Thursday, July 7, 2011

Cy Twombly

Every now and then I realize that I am totally in step with the Mainstream Art World.  Today that came about as I read the obituary for Cy Twombly.  What aligns me and the MAW is that we both thought at first that Twombly was a non-event, an overrated scribbler, but as the years passed came to see him far more positively.

My first exposure to Twombly came in Houston, when on furlough one afternoon from the International Quilt Festival we visited the Menil Museum and saw the separate pavilion dedicated to his work.  I didn't really understand it; although some of the works were sumptuous and beautiful, my general impression was of dirty, smudged white canvas, messy paint blobs and jittery little pencil marks way too small for their backgrounds.  But as I've seen more Twomblys in other museums as well as on revisits to the Menil, they've grown on me.

Twombly, in front of his painting Say Goodbye, Catullus, to the Shores of Asia Minor, at the Twombly Gallery in Houston. 

Twombly liked to use words as a way to quickly invoke a subject or presence without it overwhelming the composition -- as in this detail from School of Fontainebleau, 1960, at Hamburger Bahnhof Museum, Berlin.


Apollo and the Artist

The obituary explains that Twombly used to practice drawing in the dark "to try to lose techniques he had learned in art classes and to express himself more instinctively."

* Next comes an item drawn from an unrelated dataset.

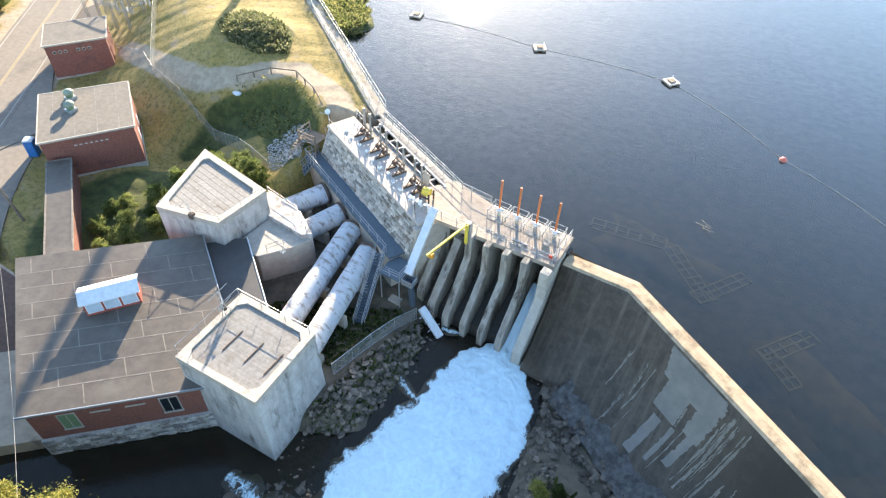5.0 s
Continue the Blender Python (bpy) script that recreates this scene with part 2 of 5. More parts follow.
def foam_material(name, cover, scale):
    """White water: foam over dark water, the dark showing through in streaks where the foam thins (attribute 'froth')."""
    m = bpy.data.materials.new(name)
    m.use_nodes = True
    n, l = m.node_tree.nodes, m.node_tree.links
    bs = n["Principled BSDF"]
    bs.inputs["Roughness"].default_value = 0.55
    at = n.new("ShaderNodeAttribute")
    at.attribute_name = "froth"
    geo = n.new("ShaderNodeNewGeometry")
    t = n.new("ShaderNodeTexNoise")
    t.inputs["Scale"].default_value, t.inputs["Detail"].default_value, t.inputs["Roughness"].default_value, t.inputs["Distortion"].default_value = scale, 9.0, 0.68, 0.8
    mp = n.new("ShaderNodeMapping")
    mp.inputs["Scale"].default_value, mp.inputs["Rotation"].default_value = (1.0, 0.6, 1.0), (0, 0, radians(8))
    l.new(geo.outputs["Position"], mp.inputs[0])
    l.new(mp.outputs[0], t.inputs["Vector"])
    ad = n.new("ShaderNodeMath")
    l.new(at.outputs["Fac"], ad.inputs[0])
    l.new(t.outputs[0], ad.inputs[1])
    r = n.new("ShaderNodeMapRange")
    r.interpolation_type = 'SMOOTHSTEP'
    r.inputs[1].default_value, r.inputs[2].default_value = cover, cover + 0.26
    l.new(ad.outputs[0], r.inputs[0])
    mx = n.new("ShaderNodeMix")
    mx.data_type = 'RGBA'
    mx.inputs[6].default_value, mx.inputs[7].default_value = (0.050, 0.040, 0.022, 1), (0.77, 0.94, 0.99, 1)
    l.new(r.outputs[0], mx.inputs[0])
    t2 = n.new("ShaderNodeTexNoise")
    t2.inputs["Scale"].default_value, t2.inputs["Detail"].default_value, t2.inputs["Roughness"].default_value, t2.inputs["Distortion"].default_value = 0.9, 8.0, 0.7, 1.6
    l.new(geo.outputs["Position"], t2.inputs["Vector"])
    r2 = n.new("ShaderNodeMapRange")
    r2.inputs[1].default_value, r2.inputs[2].default_value, r2.inputs[3].default_value, r2.inputs[4].default_value = 0.35, 0.6, 0.84, 1.0
    l.new(t2.outputs[0], r2.inputs[0])
    hs = n.new("ShaderNodeHueSaturation")
    l.new(mx.outputs[2], hs.inputs["Color"])
    l.new(r2.outputs[0], hs.inputs["Value"])
    l.new(hs.outputs[0], bs.inputs["Base Color"])
    r3 = n.new("ShaderNodeMapRange")
    r3.inputs[3].default_value, r3.inputs[4].default_value = 0.12, 0.7
    l.new(r.outputs[0], r3.inputs[0])
    l.new(r3.outputs[0], bs.inputs["Roughness"])
    b = n.new("ShaderNodeBump")
    b.inputs["Strength"].default_value, b.inputs["Distance"].default_value = 0.25, 0.25
    l.new(t.outputs[0], b.inputs["Height"])
    l.new(b.outputs[0], bs.inputs["Normal"])
    return m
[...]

I like that concept.  It makes me feel less inadequate because I can't draw; just one less thing to unlearn in the dark.

1 comment:

  1. I love the concept of drawing in the dark and "trying to lose techniques etc. and learn to express himself more instinctively." I think we could all benefit from that concept regardless of the processes we use. Twombly added a fresh and unique voice to the mix.